Stated problem: Emit the data below verbatim, stripping out any pictures.

****

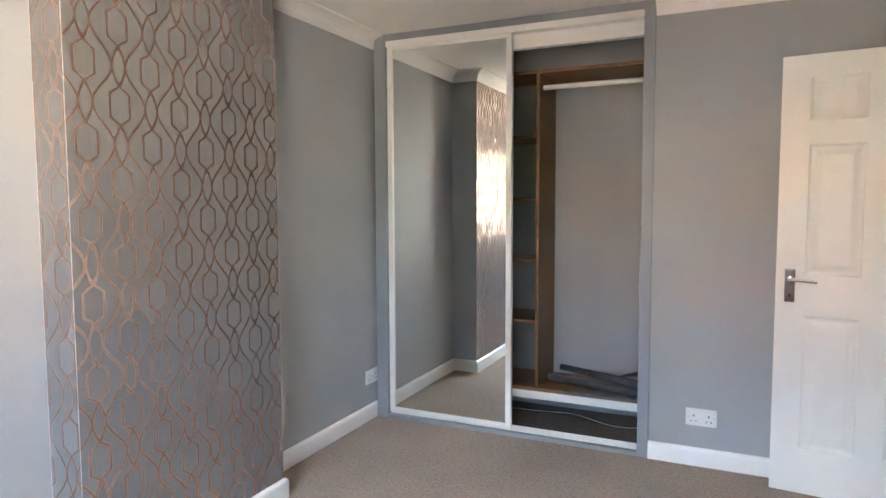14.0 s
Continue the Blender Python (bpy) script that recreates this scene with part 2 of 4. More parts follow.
def leaf(name, a, b):
    s = Nodes(name)
    rnd = s.n("NewGeometry").outputs["Random Per Island"]
    s.set(Base_Color=s.ramp(rnd, (0.0, a), (1.0, b)), Roughness=0.5)
    trans = s.n("BsdfTranslucent")
    trans.inputs[0].default_value = (*b, 1)
    mix = s.n("MixShader")
    mix.inputs[0].default_value = 0.3
    s.put(mix.inputs[1], s.bsdf.outputs[0])
    s.put(mix.inputs[2], trans.outputs[0])
    s.put(s.tree.nodes["Material Output"].inputs["Surface"], mix.outputs[0])
    return s.mat


WALL = wall_paint()
CARPET = carpet()
CARPET_DARK = plain("dark_cupboard_carpet", (0.12, 0.098, 0.082), 0.95, spread=0.2, scale=30, bump=0.4, fine=200, spec=0.1)
CEIL = plain("white_ceiling_paint", (0.82, 0.80, 0.76), 0.8, spread=0.03, scale=2, bump=0.12, fine=180, spec=0.2)
TRIM = white_gloss("white_gloss_trim", (0.83, 0.81, 0.775))
DOOR_PAINT = white_gloss("white_door_paint", (0.78, 0.75, 0.70), 0.34, grain=0.35)
UPVC = white_gloss("white_upvc", (0.85, 0.86, 0.865), 0.28)
PLASTIC = white_gloss("white_socket_plastic", (0.80, 0.80, 0.78), 0.3)
CHROME = plain("polished_chrome", (0.72, 0.72, 0.73), 0.12, 1.0, spread=0.04)
# chrome with the dark room's reflection put into its colour, for the door's backplate
CHROME_DARKENED = plain("chrome_with_dark_reflection", (0.32, 0.31, 0.31), 0.12, 1.0, spread=0.1)
STEEL = plain("brushed_steel", (0.56, 0.55, 0.54), 0.3, 1.0, spread=0.06)
DARK_METAL = plain("dark_grey_handle_metal", (0.035, 0.036, 0.04), 0.38, 0.3, spread=0.1)
BLACK = plain("black_slot", (0.01, 0.01, 0.01), 0.6)
GLASS = glass_pane()
MIRROR = mirror_glass()
VELVET = velvet("dusky_pink_crushed_velvet", (0.33, 0.125, 0.110), (0.60, 0.315, 0.265))
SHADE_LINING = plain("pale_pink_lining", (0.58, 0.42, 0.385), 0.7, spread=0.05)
CLOTH = curtain_cloth()
WOOD = wood_board()
FRAME_GREY = plain("grey_painted_timber", (0.27, 0.285, 0.305), 0.42, spread=0.05, scale=3, bump=0.05, fine=90)
PAPER_FRONT = wallpaper("trellis_wallpaper_front", "Y", 2.065, -1.538)
PAPER_SIDE = wallpaper("trellis_wallpaper_side", "X", 0.160, -1.636)
ROLL_PAPER = wallpaper("trellis_wallpaper_roll", "Y", 0.03, 0.05)
ROLL_BACK = plain("charcoal_paper_roll", (0.075, 0.073, 0.076), 0.32, spread=0.3, scale=30)
PAPER_EDGE = plain("cut_paper_edge", (0.56, 0.53, 0.50), 0.8, spread=0.35, scale=14)
GASKET = plain("black_rubber_gasket", (0.012, 0.012, 0.013), 0.7)

# ---------------------------------------------------------------- mesh helpers


def box(bm, x0, x1, y0, y1, z0, z1):
    vs = [bm.verts.new((x, y, z)) for z in (z0, z1) for x, y in ((x0, y0), (x1, y0), (x1, y1), (x0, y1))]
    for f in ((3, 2, 1, 0), (4, 5, 6, 7), (0, 1, 5, 4), (1, 2, 6, 5), (2, 3, 7, 6), (3, 0, 4, 7)):
        bm.faces.new([vs[i] for i in f])
    return vs


def tube(bm, a, b, r, r2=None, seg=16):
    """A round bar from a to b."""
    a, b = Vector(a), Vector(b)
    turn = (b - a).to_track_quat("Z", "Y").to_matrix().to_4x4()
    m = Matrix.Translation((a + b) / 2) @ turn
    return bmesh.ops.create_cone(bm, cap_ends=True, segments=seg, radius1=r, radius2=r if r2 is None else r2, depth=(b - a).length, matrix=m)


def prism(bm, outline, lo, hi, axis="y"):
    """An outline of 2D points pushed from lo to hi along an axis; the points run over the two other axes."""
    def at(p, h):
        return {"y": (p[0], h, p[1]), "x": (h, p[0], p[1]), "z": (p[0], p[1], h)}[axis]
    a, b = [bm.verts.new(at(p, lo)) for p in outline], [bm.verts.new(at(p, hi)) for p in outline]
    bm.faces.new(a[::-1])
    bm.faces.new(b)
    for i in range(len(outline)):
        j = (i + 1) % len(outline)
        bm.faces.new((a[i], a[j], b[j], b[i]))


def rounded(bm, size, segments=2):
    bmesh.ops.bevel(bm, geom=list(bm.edges), offset=size, segments=segments, profile=0.6, affect="EDGES", clamp_overlap=True)


def mesh_of(name, bm, mat, smooth=False):
    bmesh.ops.recalc_face_normals(bm, faces=bm.faces)
    me = bpy.data.meshes.new(name)
    bm.to_mesh(me)
    bm.free()
    if mat:
        me.materials.append(mat)
    if smooth:
        for p in me.polygons:
            p.use_smooth = True
    return me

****

Complete output:
14.0 s
Continue the Blender Python (bpy) script that recreates this scene with part 2 of 4. More parts follow.
def leaf(name, a, b):
    s = Nodes(name)
    rnd = s.n("NewGeometry").outputs["Random Per Island"]
    s.set(Base_Color=s.ramp(rnd, (0.0, a), (1.0, b)), Roughness=0.5)
    trans = s.n("BsdfTranslucent")
    trans.inputs[0].default_value = (*b, 1)
    mix = s.n("MixShader")
    mix.inputs[0].default_value = 0.3
    s.put(mix.inputs[1], s.bsdf.outputs[0])
    s.put(mix.inputs[2], trans.outputs[0])
    s.put(s.tree.nodes["Material Output"].inputs["Surface"], mix.outputs[0])
    return s.mat


WALL = wall_paint()
CARPET = carpet()
CARPET_DARK = plain("dark_cupboard_carpet", (0.12, 0.098, 0.082), 0.95, spread=0.2, scale=30, bump=0.4, fine=200, spec=0.1)
CEIL = plain("white_ceiling_paint", (0.82, 0.80, 0.76), 0.8, spread=0.03, scale=2, bump=0.12, fine=180, spec=0.2)
TRIM = white_gloss("white_gloss_trim", (0.83, 0.81, 0.775))
DOOR_PAINT = white_gloss("white_door_paint", (0.78, 0.75, 0.70), 0.34, grain=0.35)
UPVC = white_gloss("white_upvc", (0.85, 0.86, 0.865), 0.28)
PLASTIC = white_gloss("white_socket_plastic", (0.80, 0.80, 0.78), 0.3)
CHROME = plain("polished_chrome", (0.72, 0.72, 0.73), 0.12, 1.0, spread=0.04)
# chrome with the dark room's reflection put into its colour, for the door's backplate
CHROME_DARKENED = plain("chrome_with_dark_reflection", (0.32, 0.31, 0.31), 0.12, 1.0, spread=0.1)
STEEL = plain("brushed_steel", (0.56, 0.55, 0.54), 0.3, 1.0, spread=0.06)
DARK_METAL = plain("dark_grey_handle_metal", (0.035, 0.036, 0.04), 0.38, 0.3, spread=0.1)
BLACK = plain("black_slot", (0.01, 0.01, 0.01), 0.6)
GLASS = glass_pane()
MIRROR = mirror_glass()
VELVET = velvet("dusky_pink_crushed_velvet", (0.33, 0.125, 0.110), (0.60, 0.315, 0.265))
SHADE_LINING = plain("pale_pink_lining", (0.58, 0.42, 0.385), 0.7, spread=0.05)
CLOTH = curtain_cloth()
WOOD = wood_board()
FRAME_GREY = plain("grey_painted_timber", (0.27, 0.285, 0.305), 0.42, spread=0.05, scale=3, bump=0.05, fine=90)
PAPER_FRONT = wallpaper("trellis_wallpaper_front", "Y", 2.065, -1.538)
PAPER_SIDE = wallpaper("trellis_wallpaper_side", "X", 0.160, -1.636)
ROLL_PAPER = wallpaper("trellis_wallpaper_roll", "Y", 0.03, 0.05)
ROLL_BACK = plain("charcoal_paper_roll", (0.075, 0.073, 0.076), 0.32, spread=0.3, scale=30)
PAPER_EDGE = plain("cut_paper_edge", (0.56, 0.53, 0.50), 0.8, spread=0.35, scale=14)
GASKET = plain("black_rubber_gasket", (0.012, 0.012, 0.013), 0.7)

# ---------------------------------------------------------------- mesh helpers


def box(bm, x0, x1, y0, y1, z0, z1):
    vs = [bm.verts.new((x, y, z)) for z in (z0, z1) for x, y in ((x0, y0), (x1, y0), (x1, y1), (x0, y1))]
    for f in ((3, 2, 1, 0), (4, 5, 6, 7), (0, 1, 5, 4), (1, 2, 6, 5), (2, 3, 7, 6), (3, 0, 4, 7)):
        bm.faces.new([vs[i] for i in f])
    return vs


def tube(bm, a, b, r, r2=None, seg=16):
    """A round bar from a to b."""
    a, b = Vector(a), Vector(b)
    turn = (b - a).to_track_quat("Z", "Y").to_matrix().to_4x4()
    m = Matrix.Translation((a + b) / 2) @ turn
    return bmesh.ops.create_cone(bm, cap_ends=True, segments=seg, radius1=r, radius2=r if r2 is None else r2, depth=(b - a).length, matrix=m)


def prism(bm, outline, lo, hi, axis="y"):
    """An outline of 2D points pushed from lo to hi along an axis; the points run over the two other axes."""
    def at(p, h):
        return {"y": (p[0], h, p[1]), "x": (h, p[0], p[1]), "z": (p[0], p[1], h)}[axis]
    a, b = [bm.verts.new(at(p, lo)) for p in outline], [bm.verts.new(at(p, hi)) for p in outline]
    bm.faces.new(a[::-1])
    bm.faces.new(b)
    for i in range(len(outline)):
        j = (i + 1) % len(outline)
        bm.faces.new((a[i], a[j], b[j], b[i]))


def rounded(bm, size, segments=2):
    bmesh.ops.bevel(bm, geom=list(bm.edges), offset=size, segments=segments, profile=0.6, affect="EDGES", clamp_overlap=True)


def mesh_of(name, bm, mat, smooth=False):
    bmesh.ops.recalc_face_normals(bm, faces=bm.faces)
    me = bpy.data.meshes.new(name)
    bm.to_mesh(me)
    bm.free()
    if mat:
        me.materials.append(mat)
    if smooth:
        for p in me.polygons:
            p.use_smooth = True
    return me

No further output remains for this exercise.